→ What is needed: Your copy of the material must match it exactly, except that pictures are dropped.
------------------------------------------------------------
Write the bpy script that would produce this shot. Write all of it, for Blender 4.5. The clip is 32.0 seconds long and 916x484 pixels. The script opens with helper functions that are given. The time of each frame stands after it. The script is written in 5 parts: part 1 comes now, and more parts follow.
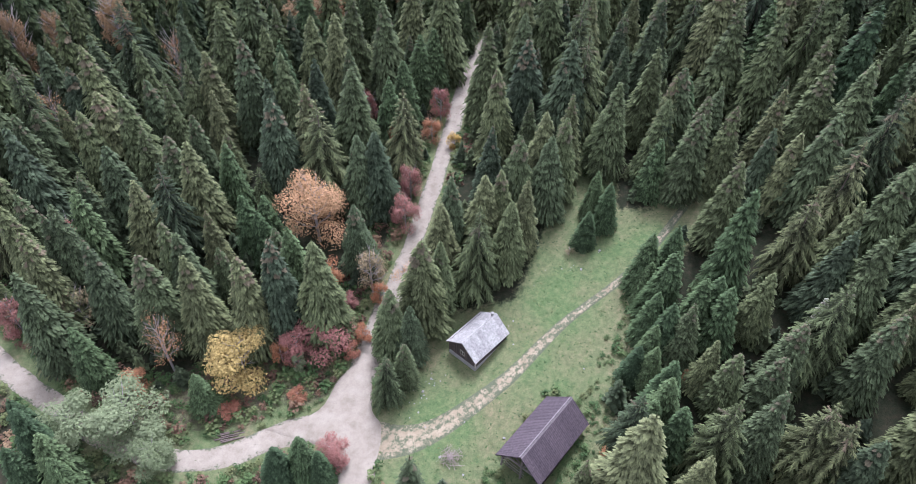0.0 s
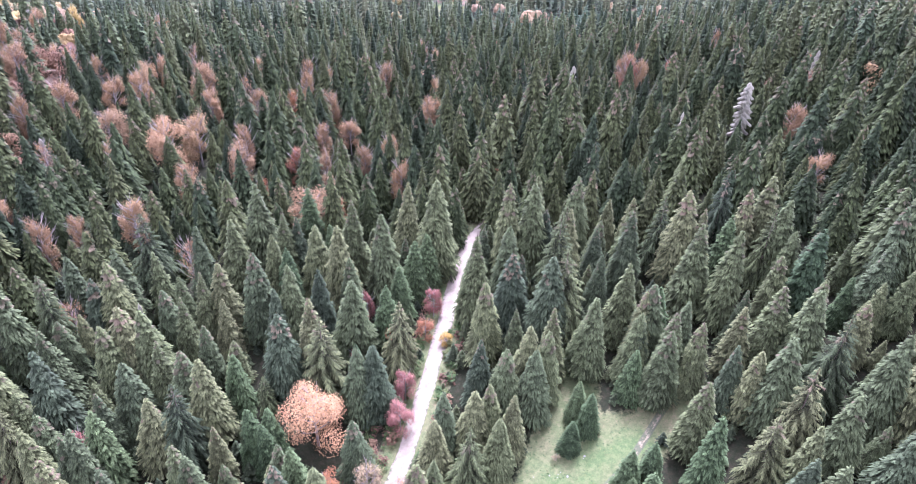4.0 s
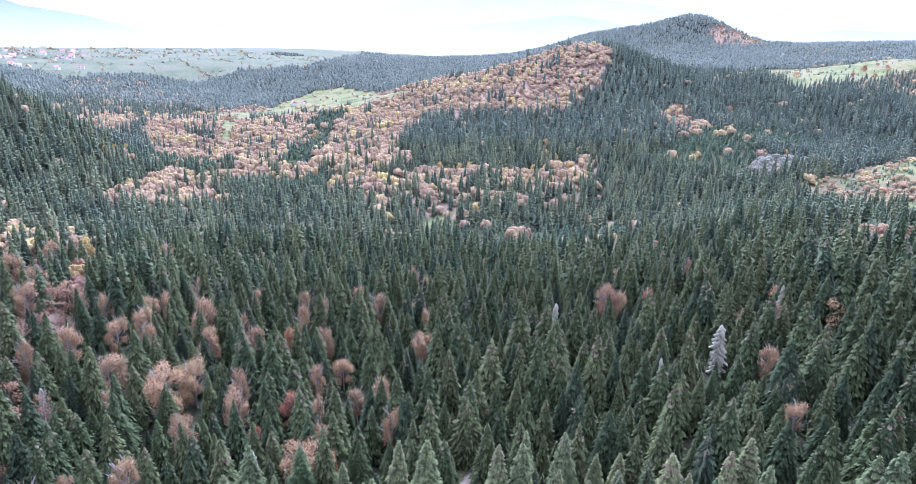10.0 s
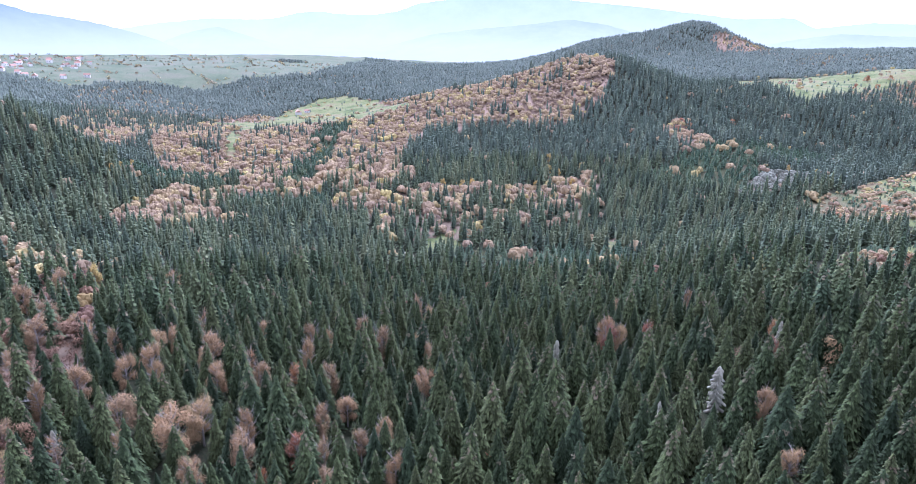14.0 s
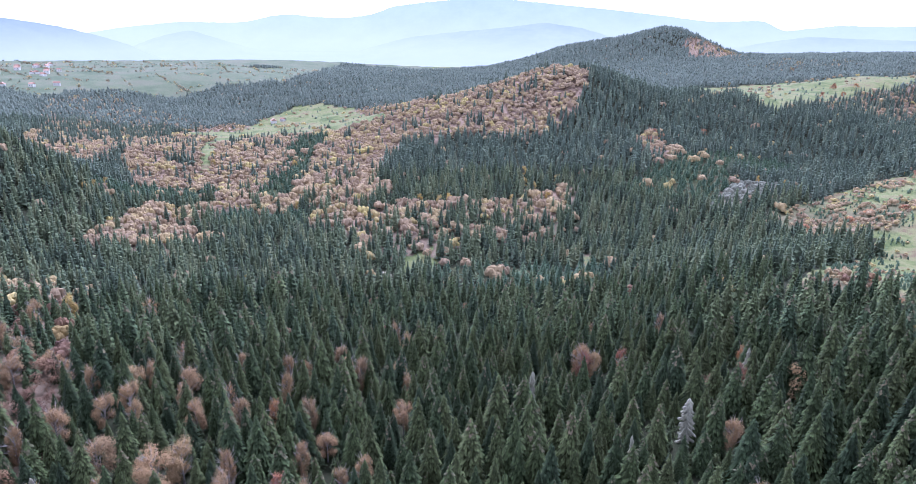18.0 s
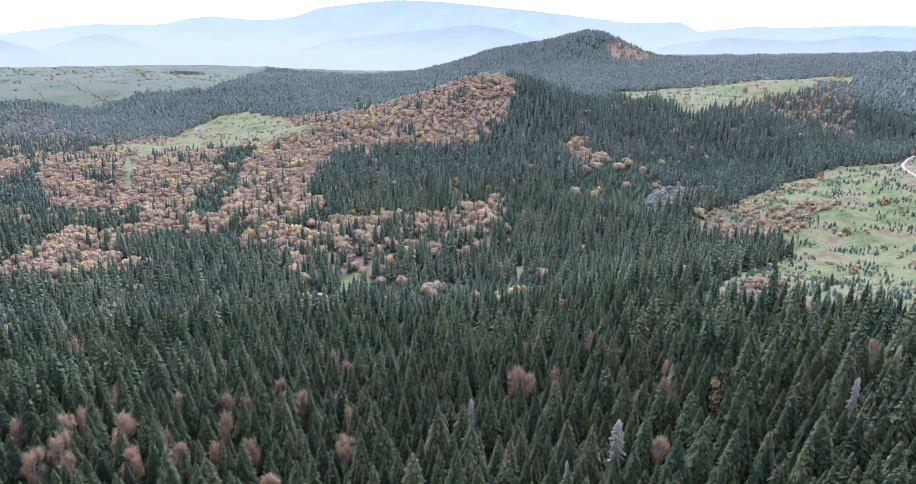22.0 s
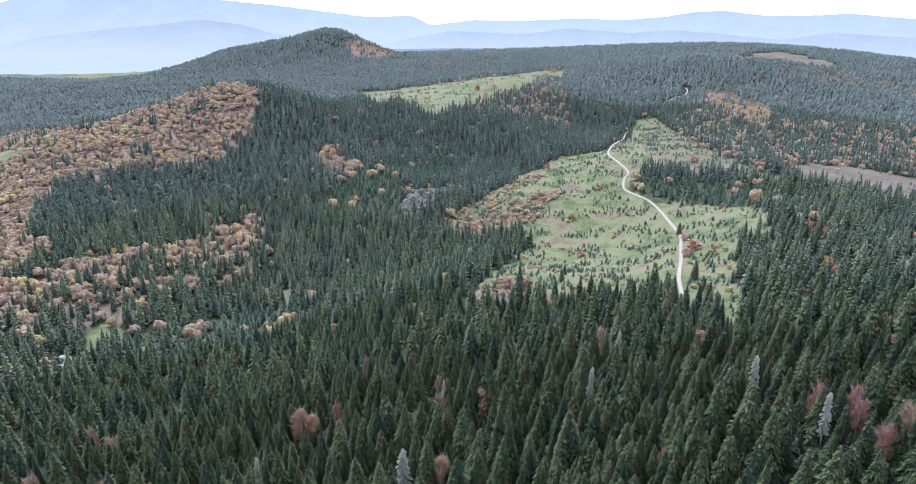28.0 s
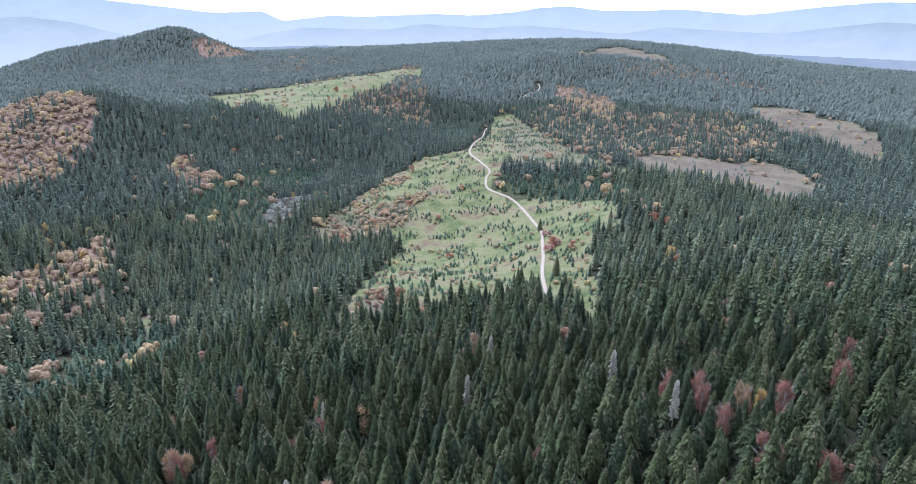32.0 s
------------------------------------------------------------
→ The output:
Write the bpy script that would produce this shot. Write all of it, for Blender 4.5. The clip is 32.0 seconds long and 916x484 pixels. The script opens with helper functions that are given. The time of each frame stands after it. The script is written in 5 parts: part 1 comes now, and more parts follow.
0.0 s
4.0 s
10.0 s
14.0 s
18.0 s
22.0 s
28.0 s
32.0 s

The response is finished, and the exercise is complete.